В 1968 году, спустя месяц после вступления наших танков в Прагу, В. Лакшин напечатал долгую, как всегда у него, статью о революционной трилогии в театре «Современник» — «Посев и жатва» («Декабристы», «Народовольцы», «Большевики»).

«Старый закон Ньютона гласит: действие равно противодействию… Это верно и для нравственной жизни, отношений людей, обстоятельств социальной борьбы. Пока бездействуешь и мечтаешь, обдумываешь свой идеал — ничто не может помешать тебе. Смело реформируя этот несовершенный мир в чистых грезах, ты незапятнан, целен и можешь гордиться собой. Но как только от мечтаний и теорий, сладких снов души, благородный мыслитель спускается в практику, его окружают со всех сторон миллионы неучтенных им прежде условий и обстоятельств; каждый шаг дается ему с трудом, он встречает противодействие, отвечающее действию, — и вынужден считаться с этим. Тогда он уже не пробует идти напролом, выбирает тактику, идет на компромиссы, жертвует менее важным ради более важного. С недоумением и отвращением начинает он замечать, что к нему липнет грязь жизни, желанное не идет в руки само, а история выставляет за достижение идеала такую цену, о которой еще надо подумать.

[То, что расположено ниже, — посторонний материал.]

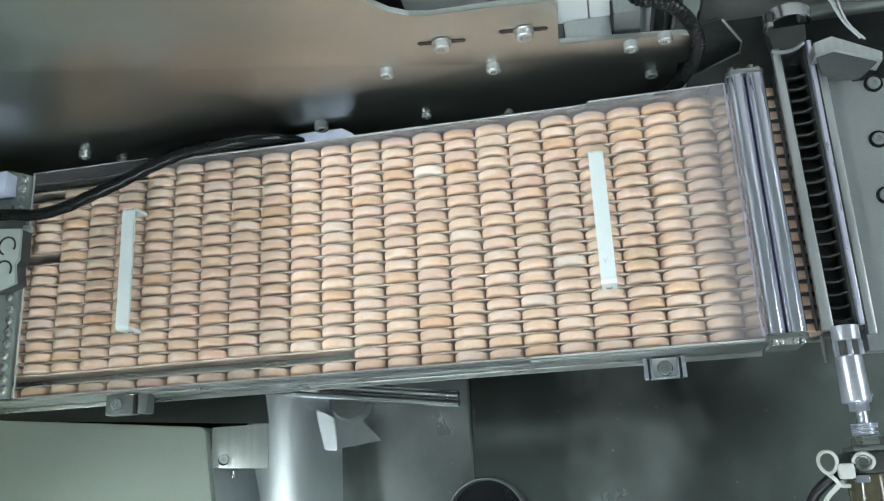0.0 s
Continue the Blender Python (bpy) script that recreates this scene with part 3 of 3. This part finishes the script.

Нравственный максимализм слишком часто бьет в таких случаях отбой и, чтобы сохранить свою незапятнанность и цельность, спешит вернуться к себе в чистую обитель. В какой-то миг истории это противоречие идеала и практики может показаться фатально неразрешимым. Но кто сказал, что люди обречены выбирать между аполитичной нравственностью и безнравственной политикой? Если человек высоких гражданских убеждений пришел к мысли о необходимости общественного действия, он неизбежно вступает в политическую борьбу со всеми ее требованиями. Личный нравственный ригоризм, любые попытки переменить жизнь проповедью индивидуального самосовершенствования доказали в ходе истории свое бессилие. Но политика, освободившая себя от нравственности, поставившая своим девизом Макиавеллиево правило „цель оправдывает средства“, — такая политика неизбежно губит самое себя, извращает свои цели и рано или поздно приходит к краху.

Долгий исторический опыт, включая сюда и опыт декабристского движения, внятно свидетельствует, что политика и нравственность не должны и не могут быть противопоставлены друг другу…»

Поразительное рассуждение самого заметного новомирского критика в статье значительно более программной, чем цитированная мною прежде. Я не говорю сейчас о ее логической непоследовательности, ловкой неожиданности завершающего пассажа, делающего бессмысленной всю эту тираду, — быть может, это гримасы подцензурности. Перед нами снова и снова вариация все той же преследующей автора мысли. Но почему все-таки старый физический закон должен стать мерилом верности закона нравственного? За что так презрительно похлопывается по плечу благородный мыслитель и дело его жизни рядом с тем, кто «спускается в практику» и «идет на компромисс»? О ком речь — о Толстом (если почесть его идеальным благородным мыслителем, к тому же любимом герое Лакшина) и Нечаеве (если полагать его идеальной практической фигурой, в которой до логического конца может быть прослежена идея целесообразности), — но стоит еще поспорить, чей путь предпочтительнее. А если попытаться раскрыть смысл завершающей фразы, в которой политика и нравственность так ловко примиряются (хотя только что друг другу противопоставлялись), — значит, «благородный мыслитель» «в долгом историческом опыте» уже не выбирает тактики и грязь не пристает к его рукам или он как-то иначе сторговался с практикой — какая же цена ему подошла?